One scene from Anders’s past mentions his attendance at an antiwar rally, an oblique reference to the era of the Vietnam War—Wolff was a soldier in the Vietnam War himself, and his stories often feature this topic.

Other Books Related to Bullet in the Brain

Tobias Wolff’s stories are often compared to works by other famous short story writers, such as Raymond Carver or Richard Ford. Stories by these writers are considered exemplars of minimalism and “dirty realism” for their sparse use of language, grim or gloomy subject matter, and gritty characters. Many of the writers linked by the label of “dirty realism” disavow it, but there remains a strong association between the works of Carver, Wolff, and Ford, as well as the poetry of Charles Bukowski. “Bullet in the Brain” itself references Ernest Hemingway’s short story “The Killers,” which also features a sudden encounter between violent criminals and an unsuspecting bystander. In both stories, the criminals threaten others when they feel they are being laughed at or disrespected, and ask rhetorical and menacing questions to further intimidate their victims. Unlike Hemingway’s short story, however, Wolff’s story ends in a tragic climax, with the protagonist shot dead for his insolence. In addition, when Wolff recounts Anders’s past, he makes various references to other literary works and poems, such as John Keats’s “On First Looking Into Chapman’s Homer” and Shakespeare’s Macbeth. References to these works, which Anders used to memorize in his youth, illustrate how passionate Anders used to be about literature and language. Despite his adult cynicism, some of that literary passion is still evident in Anders’s personality, as he cannot stop himself from pointing out a Hemingway reference even in the midst of a robbery.
Key Facts about Bullet in the Brain
  • Full Title: "Bullet in the Brain"
  • When Written: 1995
  • Where Written: Syracuse University, during Wolff’s residency.
  • When Published: September 25, 1995
  • Literary Period: Twentieth century literature
  • Genre: Short story
  • Setting: The story takes place in an unnamed bank, just before closing time. A key scene from the story also takes place at a summertime baseball game.
  • Climax: The bank robber shoots Anders in the head.
  • Antagonist: The unnamed bank robber
  • Point of View: Third person limited

Extra Credit for Bullet in the Brain

Zeus and Europa.
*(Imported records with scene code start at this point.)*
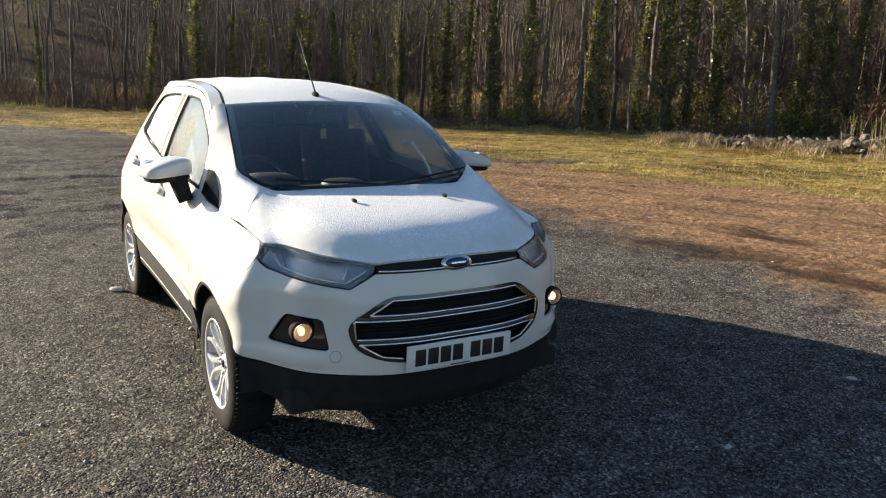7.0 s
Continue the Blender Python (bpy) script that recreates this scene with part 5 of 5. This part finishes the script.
# --- tail
U_MAX = 5.10
tail = [(4.30, 0.62), (4.55, 0.62), (U_MAX - 0.001, 0.62), (U_MAX - 0.001, 1.16), (4.30, 1.16)]
for side in (-1, 1):
    t = [(side * a, b) for a, b in tail]
    carpart(panel("tailgate", t, skin, PAINT, car, step=0.06))
    carpart(panel("rear_window", [(side * a, b) for a, b in ((4.20, 1.17), (U_MAX - 0.001, 1.17), (U_MAX - 0.001, 1.50), (4.20, 1.48))], skin, GLOSS, car, step=0.06, lift=-0.005))
    carpart(panel("rear_bumper", [(side * a, b) for a, b in ((4.28, 0.50), (4.40, 0.32), (U_MAX - 0.001, 0.28), (U_MAX - 0.001, 0.61), (4.30, 0.61))], skin, BLACK, car, step=0.06))
carpart(panel("spoiler", both([(0.0, 2.988), (0.47, 2.934), (0.475, 2.96), (0.36, 2.995), (0.0, 3.025)]), lambda p: np.stack([p[:, 0], p[:, 1], roof_z(p[:, 0], p[:, 1]) + 0.002], 1), PAINT, car, thick=0.04, step=0.03))

# --- floor pan and bulkheads so that no light passes through the body
s = Soup()
s.box(pose(0, 1.26, 0.32), 0.70, 1.85, 0.05, 0.02)
s.box(pose(0, 0.52, 0.64), 0.66, 0.03, 0.33, 0.01)
carpart(part("floor_pan", s, DARK, car))
s = Soup()
s.box(pose(0, -0.12, 0.66), 0.50, 0.45, 0.27, 0.05)
carpart(part("engine_bay", s, DARK, car))


# --- wheels
def blade_spoke(s, pts, widths, depth):
    """A cast arm with a flat chamfered face: pts run along its crest, widths are half widths."""
    pts = [Vector(p) for p in pts]
    out = Vector((-1, 0, 0))
    base, n = len(s.v), len(pts)
    for i, p in enumerate(pts):
        t = (pts[min(i + 1, n - 1)] - pts[max(i - 1, 0)]).normalized()
        a = t.cross(out).normalized()
        w = widths[i]
        for x, z in ((-w * 1.25, -depth), (-w, -0.007), (-w * 0.62, 0.0), (w * 0.62, 0.0), (w, -0.007), (w * 1.25, -depth)):
            s.v.append(tuple(p + a * x + out * z))
    for i in range(n - 1):
        for k in range(6):
            q, r = base + i * 6, (k + 1) % 6
            s.f.append((q + k, q + r, q + 6 + r, q + 6 + k))


def make_wheel():
    X = Matrix.Rotation(radians(-90), 4, "Y")          # local z to -x, the outside of the wheel
    R, W = 0.326, 0.1025
    prof = [(0.205, -W + 0.012), (0.222, -W + 0.002), (0.262, -W - 0.003), (0.295, -W + 0.004), (0.313, -W + 0.020), (0.322, -W + 0.040), (R, -0.03), (R, 0.03), (0.322, W - 0.040), (0.313, W - 0.020), (0.295, W - 0.004), (0.262, W + 0.003), (0.222, W - 0.002), (0.205, W - 0.012)]
    w = thing("wheel_build", "", "")
    tyre = Soup()
    tyre.lathe(prof, X, 72)
    ty = part("tyre", tyre, RUBBER, w)
    tread = Soup()
    for k in range(72):
        a = 2 * math.pi * k / 72
        for off, tilt in ((-0.070, 24), (-0.024, -18), (0.024, 18), (0.070, -24)):
            rr = R if abs(off) < 0.05 else R - 0.010
            m = Matrix.Rotation(a, 4, "X") @ pose(off, 0, rr, 0, (8 if off > 0 else -8) if abs(off) > 0.05 else 0, tilt)
            tread.box(m, 0.019, 0.0105, 0.0035, 0.001)
    part("tread", tread, RUBBER, ty, smooth=False)
    rim = Soup()
    rim.lathe([(0.213, 0.088), (0.217, 0.094), (0.214, 0.099), (0.206, 0.096), (0.199, 0.080), (0.192, 0.02), (0.186, -0.05), (0.208, -0.085), (0.213, -0.09)], X, 64)
    part("rim", rim, ALLOY, w)
    disc = Soup()
    disc.lathe([(0.02, 0.012), (0.06, 0.012), (0.065, 0.0), (0.138, 0.0), (0.138, -0.02), (0.06, -0.02)], X, 48)
    part("brake_disc", disc, STEEL, w)
    drum = Soup()
    drum.lathe([(0.001, -0.03), (0.19, -0.03), (0.19, -0.05), (0.001, -0.05)], X, 40)
    part("inner_face", drum, DARK, w)

    def pt(r, ang, out):
        return X @ Vector((r * math.cos(radians(ang)), r * math.sin(radians(ang)), out))

    for k in range(6):
        sp = Soup()
        a = 60 * k
        for sg in (-1, 1):
            blade_spoke(sp, [pt(0.048, a + sg * 24, 0.060), pt(0.070, a + sg * 18, 0.069), pt(0.100, a + sg * 11.5, 0.074), pt(0.132, a + sg * 9.5, 0.080), pt(0.158, a + sg * 10.5, 0.086), pt(0.180, a + sg * 14.0, 0.090), pt(0.209, a + sg * 18.5, 0.093)],
                        [0.0150, 0.0135, 0.0115, 0.0108, 0.0105, 0.0105, 0.0115], 0.034)
        blade_spoke(sp, [pt(0.160, a - 9, 0.074), pt(0.157, a, 0.076), pt(0.160, a + 9, 0.074)], [0.010] * 3, 0.03)
        sharp(part("spoke", sp, ALLOY, w), 30)
    cen = Soup()
    cen.lathe([(0.0005, 0.066), (0.028, 0.066), (0.036, 0.058), (0.064, 0.054), (0.070, 0.046), (0.070, 0.020), (0.050, 0.0)], X, 40)
    part("hub", cen, ALLOY, w)
    cap = Soup()
    cap.lathe([(0.0005, 0.0715), (0.020, 0.0710), (0.0235, 0.066)], X, 28)
    part("hub_cap", cap, BLUE, w, "dark blue centre cap")
    for k in range(4):
        nut = Soup()
        m = X @ Matrix.Rotation(radians(90 * k + 5), 4, "Z") @ Matrix.Translation((0.051, 0, 0.050))
        nut.lathe([(0.0005, 0.022), (0.008, 0.022), (0.0105, 0.016), (0.0105, 0.0)], m, 6)
        part("wheel_nut", nut, CHROME, w)
        # flat dark disc painted as the shade round the nut, no hole is cut
        pit = Soup()
        pit.lathe([(0.0005, 0.0075), (0.0150, 0.0075)], m, 18)
        part("nut_recess", pit, DARK, w)
    return w


def wheels():
    w = make_wheel()
    kids = list(w.children)
    for side, y, turn in ((-1, 0.0, 6), (-1, 2.521, 33), (1, 0.0, 12), (1, 2.521, 48)):
        m = Matrix.Translation((side * 0.757, y - 1.26, 0.326)) @ Matrix.Rotation(0 if side < 0 else math.pi, 4, "Z") @ Matrix.Rotation(radians(turn), 4, "X")
        tyre = next(k for k in kids if k.name.startswith("tyre"))
        for o in [tyre] + [k for k in kids if k is not tyre]:
            c = o.copy()
            scene.collection.objects.link(c)
            c.name = "wheel" if o is tyre else o.name.split(".")[0]
            if o is tyre:
                c.parent, c.matrix_basis = car, m
                c["label"] = "black tyre on a silver split-spoke alloy wheel"
                root = c
                for g in o.children:
                    gc = g.copy()
                    scene.collection.objects.link(gc)
                    gc.parent = root
            else:
                c.parent = root
    for o in list(w.children_recursive) + [w]:
        bpy.data.objects.remove(o)


wheels()


# --- cabin
def seat(x, y):
    s = Soup()
    s.box(pose(x, y, 0.62, 8, 0, 0), 0.24, 0.25, 0.09, 0.05)
    st = carpart(part("seat", s, CLOTH, car, "dark cloth seat"))
    s = Soup()
    s.box(pose(x, y + 0.29, 0.98, -16, 0, 0), 0.23, 0.07, 0.33, 0.05)
    part("backrest", s, CLOTH, st)
    s = Soup()
    s.box(pose(x, y + 0.40, 1.375, -8, 0, 0), 0.12, 0.045, 0.085, 0.03)
    part("headrest", s, CLOTH, st)
    for d in (-0.05, 0.05):
        s = Soup()
        s.tube([(x + d, y + 0.36, 1.22), (x + d, y + 0.395, 1.34)], [0.007] * 2, 8)
        part("headrest_post", s, STEEL, st)


def cabin():
    for x in (-0.36, 0.36):
        seat(x, 1.18)
    s = Soup()
    s.box(pose(0, 2.12, 0.66, 6, 0, 0), 0.62, 0.24, 0.10, 0.05)
    s.box(pose(0, 2.42, 0.98, -14, 0, 0), 0.62, 0.07, 0.30, 0.05)
    bench = carpart(part("rear_bench", s, CLOTH, car, "dark cloth rear bench"))
    for x in (-0.38, 0.38):
        s = Soup()
        s.box(pose(x, 2.50, 1.32, -8, 0, 0), 0.12, 0.045, 0.075, 0.03)
        part("headrest", s, CLOTH, bench)
    s = Soup()
    s.box(pose(0, 0.50, 1.02, -8, 0, 0), 0.66, 0.30, 0.055, 0.03)
    s.box(pose(0, 0.72, 0.86), 0.64, 0.10, 0.16, 0.04)
    s.box(pose(0, 0.80, 0.66), 0.13, 0.25, 0.16, 0.03)
    dash = carpart(part("dashboard", s, TRIM, car))
    s = Soup()
    s.blob(pose(-0.40, 0.60, 1.075, 0, 0, 0), 0.17, 0.12, 0.062, 2.6, 24, 12)
    part("instrument_hood", s, TRIM, dash)
    s = Soup()
    s.blob(pose(0.0, 0.52, 1.072, 0, 0, 0), 0.12, 0.09, 0.03, 2.6, 24, 12)
    part("screen_hood", s, TRIM, dash)
    s = Soup()
    m = pose(-0.385, 0.84, 1.03, 62, 0, 0)
    ring = [m @ Vector((0.18 * math.cos(a), 0.18 * math.sin(a), 0)) for a in np.linspace(0, 2 * math.pi, 41)]
    s.tube(ring, [0.011] * 41, 8, cap=False)
    wheel = carpart(part("steering_wheel", s, TRIM, car))
    s = Soup()
    s.box(m @ pose(0, 0, -0.015), 0.075, 0.06, 0.03, 0.02)
    for a in (0, 180, 270):
        s.box(m @ pose(0, 0, -0.01, 0, 0, a) @ pose(0.12, 0, 0), 0.06, 0.014, 0.008, 0.004)
    part("steering_hub", s, TRIM, wheel)
    s = Soup()
    s.box(pose(0, 0.80, 1.415, 15, 0, 0), 0.115, 0.012, 0.030, 0.01)
    s.tube([(0, 0.80, 1.43), (0, 0.78, 1.49)], [0.012] * 2, 8)
    carpart(part("rear_view_mirror", s, TRIM, car))
    s = Soup()
    s.box(pose(0.01, 0.83, 1.325, 0, 0, 20), 0.020, 0.002, 0.030, 0.001)
    s.tube([(0.01, 0.83, 1.37), (0.0, 0.81, 1.40)], [0.0015] * 2, 4)
    carpart(part("air_freshener", s, YELLOW, car, "yellow card hanging from the mirror"))
    s = Soup()
    s.tube([(0.42, 0.50, 1.30), (0.43, 0.47, 1.27), (0.455, 0.42, 1.22), (0.47, 0.38, 1.16), (0.475, 0.36, 1.12)], [0.006, 0.007, 0.007, 0.008, 0.010], 8)
    s.blob(pose(0.375, 0.52, 1.295, 20, 0, 30), 0.03, 0.008, 0.014, 2.2, 12, 8)
    carpart(part("phone_holder", s, PAPER, car, "pale curved phone holder behind the windscreen"))
    # roof lining and door linings
    carpart(panel("roof_lining", both([(0.0, 0.93), (0.44, 1.0), (0.44, 2.7), (0.0, 2.75)]), lambda p: np.stack([p[:, 0], p[:, 1], roof_z(p[:, 0], p[:, 1]) - 0.04], 1), CLOTH, car, step=0.12))
    for side in (-1, 1):
        carpart(panel("door_lining", [S(y, z, side) for y, z in ((0.52, 0.40), (0.52, 1.02), (1.5, 1.10), (2.30, 1.18), (2.30, 0.8), (2.0, 0.45))], skin, TRIM, car, lift=-0.05, thick=0.02, step=0.08))
        carpart(panel("pillar_lining", [S(y, z, side) for y, z in ((1.45, 1.1), (1.57, 1.53), (1.70, 1.53), (1.60, 1.1))], skin, TRIM, car, lift=-0.03, thick=0.02, step=0.06))
    # wipers
    for x0, x1 in ((-0.50, 0.02), (0.05, 0.60)):
        q = screen_map(np.array([(x0 + (x1 - x0) * t, 0.045 + 0.02 * math.sin(3 * t)) for t in np.linspace(0, 1, 10)]))
        s = Soup()
        s.tube([(a, b - 0.008, c + 0.016) for a, b, c in q], [0.0055] * 10, 6)
        carpart(part("wiper", s, BLACK, car))


cabin()
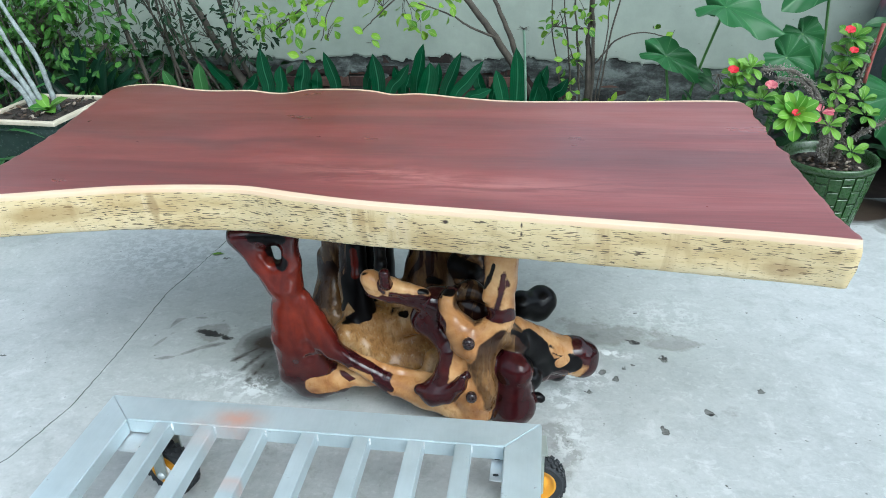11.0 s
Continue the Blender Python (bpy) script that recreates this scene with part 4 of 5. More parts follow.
def caster(t, L, plate_at, wheel_at, turn):
    """A swivel castor: plate with slots, fork and a treaded wheel; the axle stands across the turn."""
    px, py = plate_at
    bm = bmesh.new()
    box(bm, px - 0.046, px + 0.046, py - 0.038, py + 0.038, 0.2125, 0.2165, 0.0015)
    for sx in (-1, 1):
        for sy in (-1, 1):
            m = Matrix.Translation((px + sx * 0.033, py + sy * 0.024, 0.2172)) @ Matrix.Diagonal((1.5, 0.8, 1, 1))
            bmesh.ops.create_cone(bm, cap_ends=True, segments=12, radius1=0.0055, radius2=0.0055, depth=0.0012, matrix=m)
    bm.transform(L)
    plate = part("castor_plate", bm, M_ZINC, t, "zinc castor plate", smooth=False)
    for sx in (-1, 1):
        for sy in (-1, 1):
            bm = bmesh.new()
            lathe(bm, [(0.0045, 0.2178), (0.0045, 0.2188)], 10)
            bm.transform(L @ Matrix.Translation((px + sx * 0.033, py + sy * 0.024, 0)) @ Matrix.Diagonal((1.5, 0.8, 1, 1)))
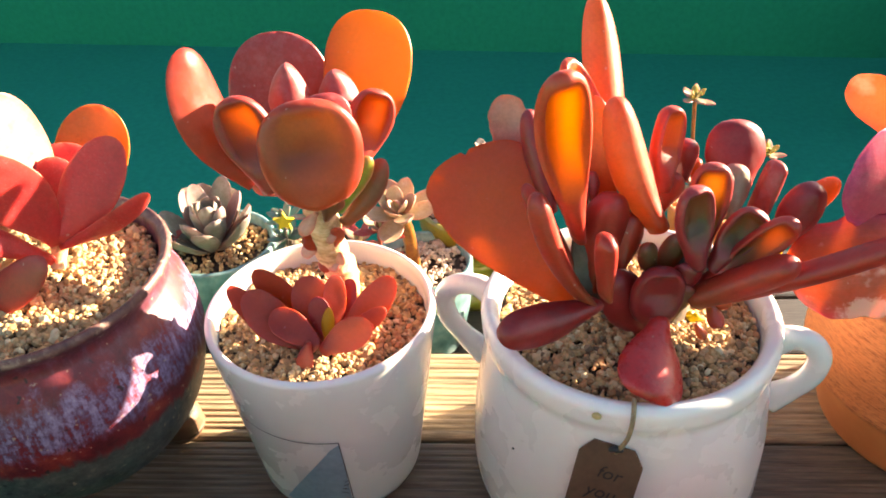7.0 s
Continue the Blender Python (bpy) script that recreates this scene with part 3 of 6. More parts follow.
def leaf(plant, stuff, base, tip, wide, thick, facing, bend=(0, 0, 0), root=0.35, peak=0.62, point=2.2, cup=0.0, curl=0.0, wavy=0.0, notch=0.0, plump=0.5, edge=0.35, hollow=0.0, neck=0.0, disc=False, name="leaf", label=""):
    """One fleshy leaf from base to tip. facing: where its upper face looks; bend: how far its middle is pushed out; root: its width at the base against the widest;
    peak: where it is widest; point: high for a blunt end; cup: edges raised towards the face; curl: tip bent to the face; wavy: uneven margin; notch: a bite in the tip; hollow: a dish sunk into the face inside a thick rim; neck: how much of it is a narrow stalk."""
    LEAF_SEED[0] += 1
    sd = LEAF_SEED[0] * 1.37
    na, nl = (28, 28) if hollow else (24, 40) if wavy else (20, 22)
    base, tip, face = Vector(base), Vector(tip), Vector(facing)
    mid = (base + tip) / 2 + Vector(bend) * 2
    length = (tip - base).length
    v, uv = [], []
    for i in range(nl + 1):
        s = 1 - (1 - i / nl) ** 1.5
        s = min(s, 0.9992)
        c = base * (1 - s) ** 2 + mid * (2 * s * (1 - s)) + tip * s * s
        d = (mid - base) * (1 - s) + (tip - mid) * s
        d.normalize()
        n = (face - d * face.dot(d)).normalized()
        a = d.cross(n)
        if s < peak:
            u = max(0.0, s - neck) / (peak - neck)
            w = root + (1 - root) * (u * u * (3 - 2 * u)) ** 0.8
            if disc:
                w = root + (1 - root) * (1 - (1 - u) ** 2.2) ** 0.5
        else:
            w = (1 - ((s - peak) / (1 - peak)) ** point) ** (1 / max(1.6, min(point, 2.4)))
        t = thick * (plump + (1 - plump) * (1 - s) ** 0.7) * (1 - max(0, (s - 0.86) / 0.14) ** 2.2) ** 0.5
        if root > 0.9:
            t *= min(1, 0.45 + s * 3)
        for k in range(na):
            q = 2 * math.pi * k / na
            x, z = math.cos(q), math.sin(q)
            ws = w * (1 + 0.03 * noise.noise((s * 3, x + sd, 0.5)))
            if wavy:
                ws *= 1 + wavy * (noise.noise((s * 11 + sd, 3.0 * (1 if x > 0 else -1), sd)) + 0.22 * math.sin(s * 46 + sd + 3 * noise.noise((s * 7, sd, 1.0)))) * min(1, max(0, s - 0.25) * 2)
            zz = z * t / 2 * (edge + (1 - edge) * (1 - abs(x) ** 3)) + cup * wide / 2 * ws * (x * x - 0.4) + curl * length * max(0, s - 0.35) ** 2
            zz += wavy * wide * 0.35 * abs(x) ** 2 * noise.noise((s * 5 + sd, x * 1.5, 2.2)) + 0.018 * wide * noise.noise((s * 4, x * 2, sd))
            if hollow and z > 0.02:
                zz -= hollow * wide * ws * max(0, 1 - (x / 0.76) ** 2) ** 0.6 * min(1, max(0, (s - 0.22) / 0.3)) * min(1, max(0, (0.955 - s) / 0.10)) ** 0.6
            back = notch * length * max(0, 1 - (x + 0.25) ** 2 * 9) * max(0, s - 0.55) * 2
            v.append(c - d * back + a * (x * wide / 2 * ws) + n * zz)
            uv.append((0.5 + x / 2, s))
    f = []
    for i in range(nl):
        for k in range(na):
            q = (k + 1) % na
            f.append((i * na + k, i * na + q, (i + 1) * na + q, (i + 1) * na + k))
    f.append(tuple(reversed(range(na))))
    f.append(tuple(nl * na + k for k in range(na)))
    me = mesh_of(name, v, f, stuff)
    lay = me.uv_layers.new(name="leafmap")
    idx = np.empty(len(me.loops), dtype=np.int32)
    me.loops.foreach_get("vertex_index", idx)
    lay.data.foreach_set("uv", np.array(uv)[idx].ravel())
    return part_of(name, me, plant, label)


def stem(plant, stuff, points, radii, name="stem", label="", **more):
    return part_of(name, mesh_of(name, *tube(points, radii, **more), stuff), plant, label)


PHI = (1 + 5 ** 0.5) / 2
ICO = np.array([(-1, PHI, 0), (1, PHI, 0), (-1, -PHI, 0), (1, -PHI, 0), (0, -1, PHI), (0, 1, PHI), (0, -1, -PHI), (0, 1, -PHI), (PHI, 0, -1), (PHI, 0, 1), (-PHI, 0, -1), (-PHI, 0, 1)]) / 1.9
ICO_F = [(0, 11, 5), (0, 5, 1), (0, 1, 7), (0, 7, 10), (0, 10, 11), (1, 5, 9), (5, 11, 4), (11, 10, 2), (10, 7, 6), (7, 1, 8), (3, 9, 4), (3, 4, 2), (3, 2, 6), (3, 6, 8), (3, 8, 9), (4, 9, 5), (2, 4, 11), (6, 2, 10), (8, 6, 7), (9, 8, 1)]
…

When Anders looks up at the ceiling, he sees a mural of Zeus and Europa, two figures from ancient Greek myth. In the story of Zeus and Europa, Zeus appears to Europa disguised in the form of a white bull. Europa, trusting the bull, climbs on Zeus’s back, and is then abducted by Zeus to the island of Crete. In Wolff’s story, the mural on the ceiling depicts Europa as a cow and Zeus as a bull, and Anders is struck by the mural’s cartoonish style.

Aeschylus the Tragedian. One of the memories that Wolff highlights from Anders’s past is a college class. In this class, the professor recites the work of Aeschylus, an ancient Greek playwright and tragedian. This reference to Greek tragedy is an appropriate allusion, as Wolff’s story ends in the grisly death of its protagonist.